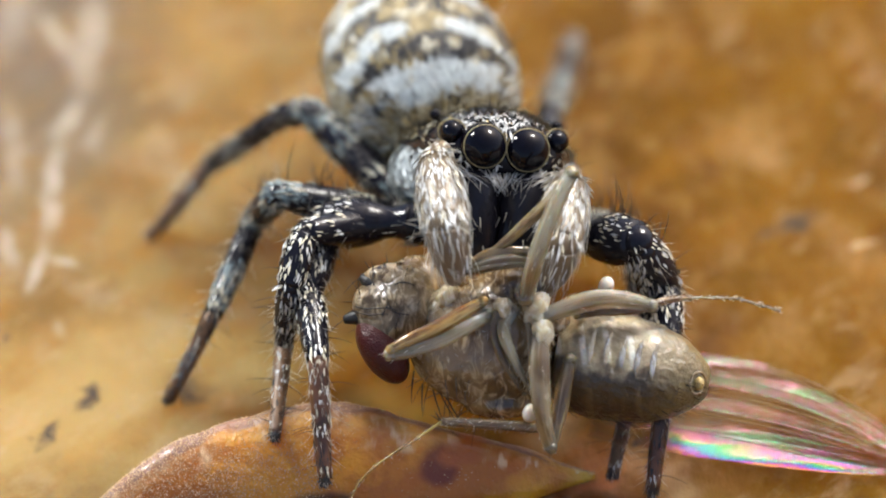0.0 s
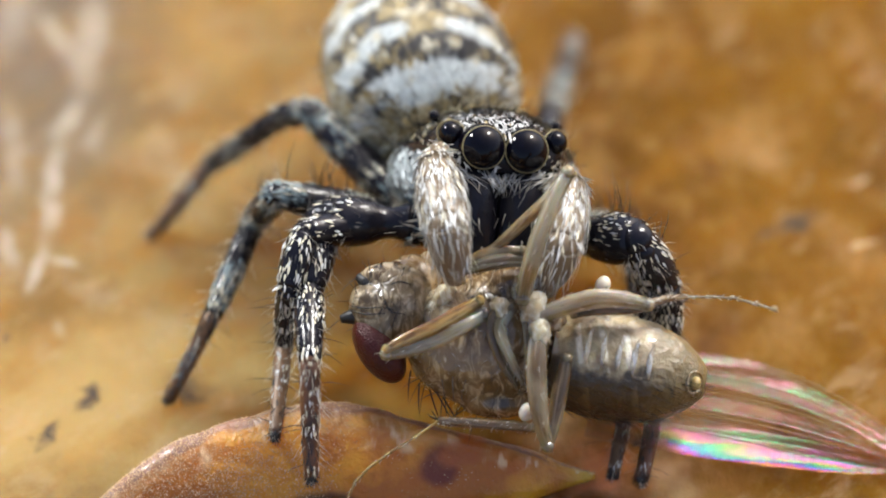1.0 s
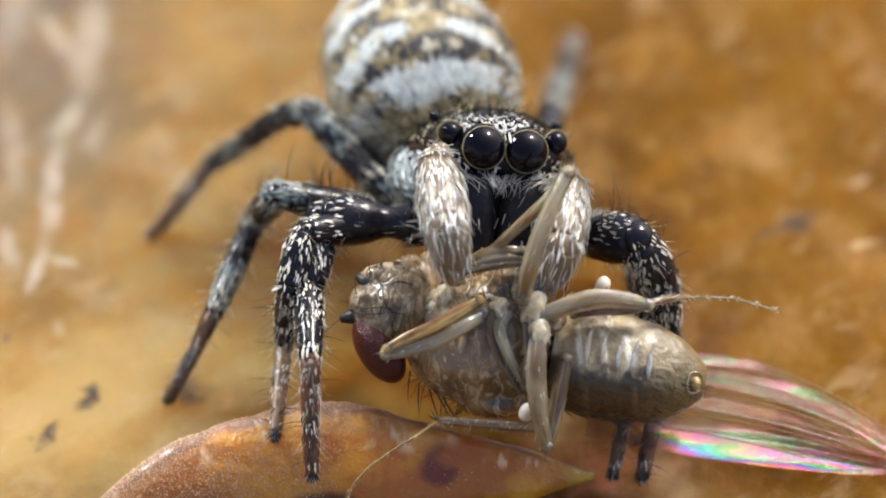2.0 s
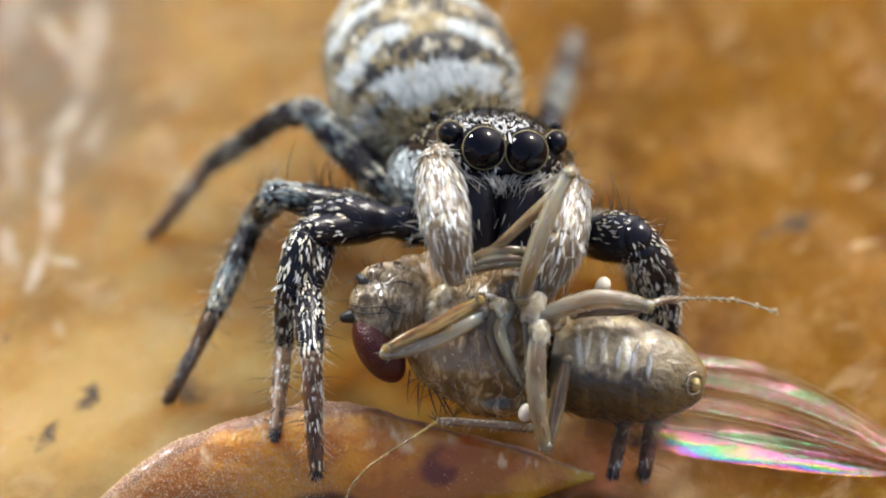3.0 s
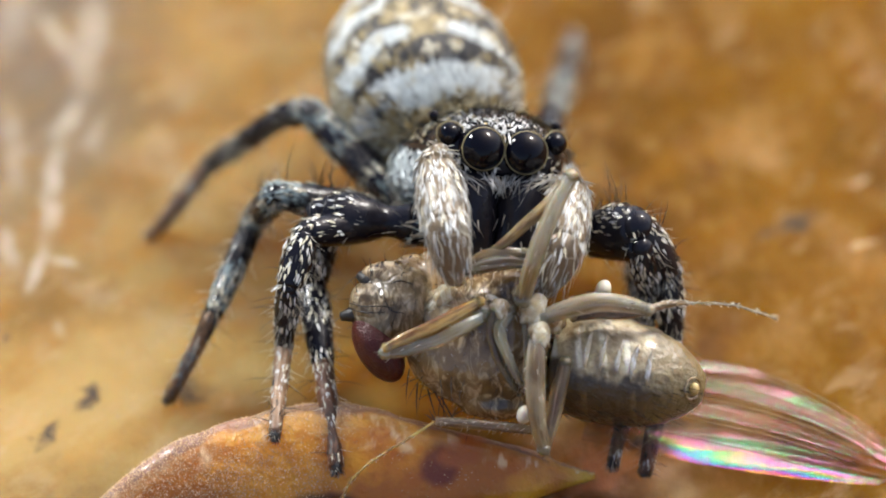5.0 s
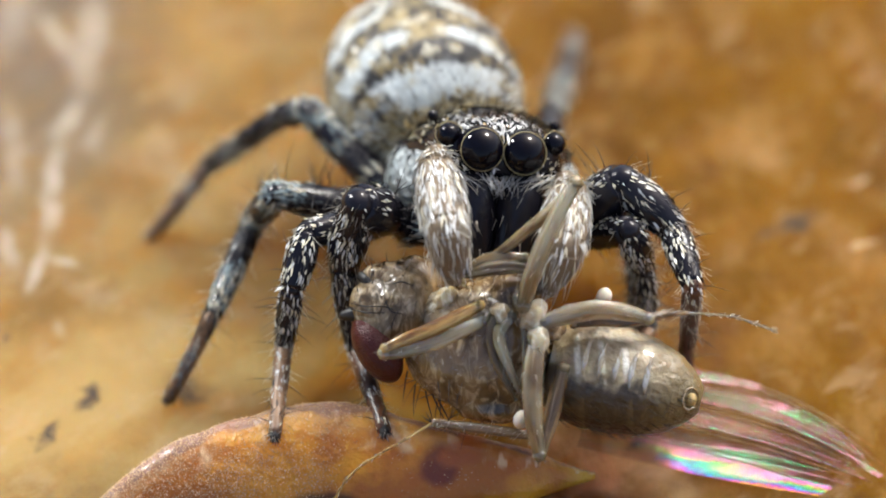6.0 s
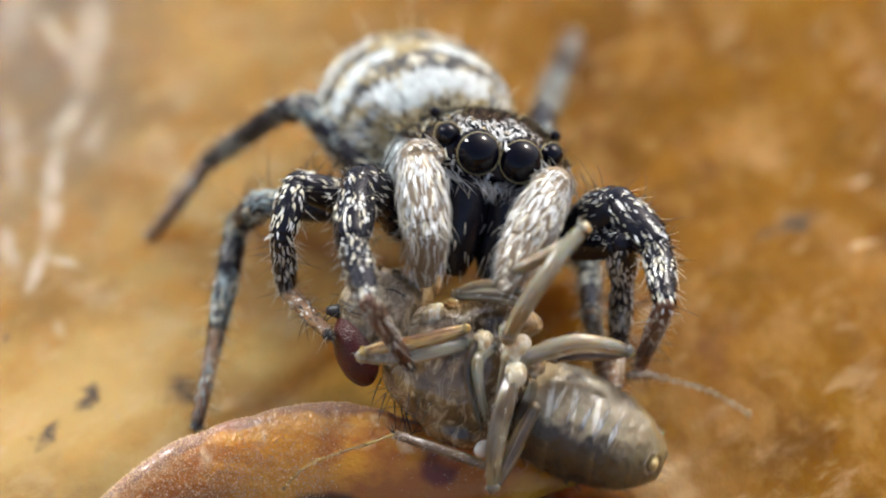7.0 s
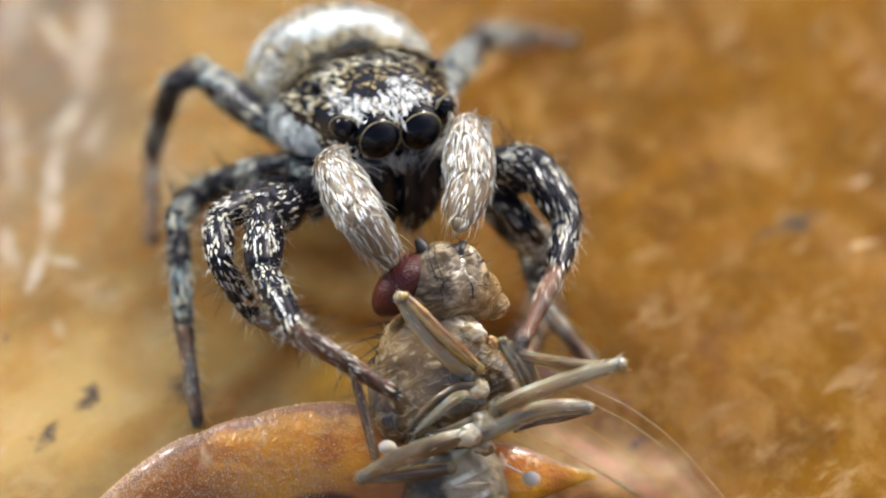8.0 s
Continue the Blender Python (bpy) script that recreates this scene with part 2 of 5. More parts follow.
# # # #
AIM: Drop the images and repeat the data exactly.

SOLUTION TO THIS PROBLEM:
0.0 s
1.0 s
2.0 s
3.0 s
5.0 s
6.0 s
7.0 s
8.0 s
Continue the Blender Python (bpy) script that recreates this scene with part 2 of 5. More parts follow.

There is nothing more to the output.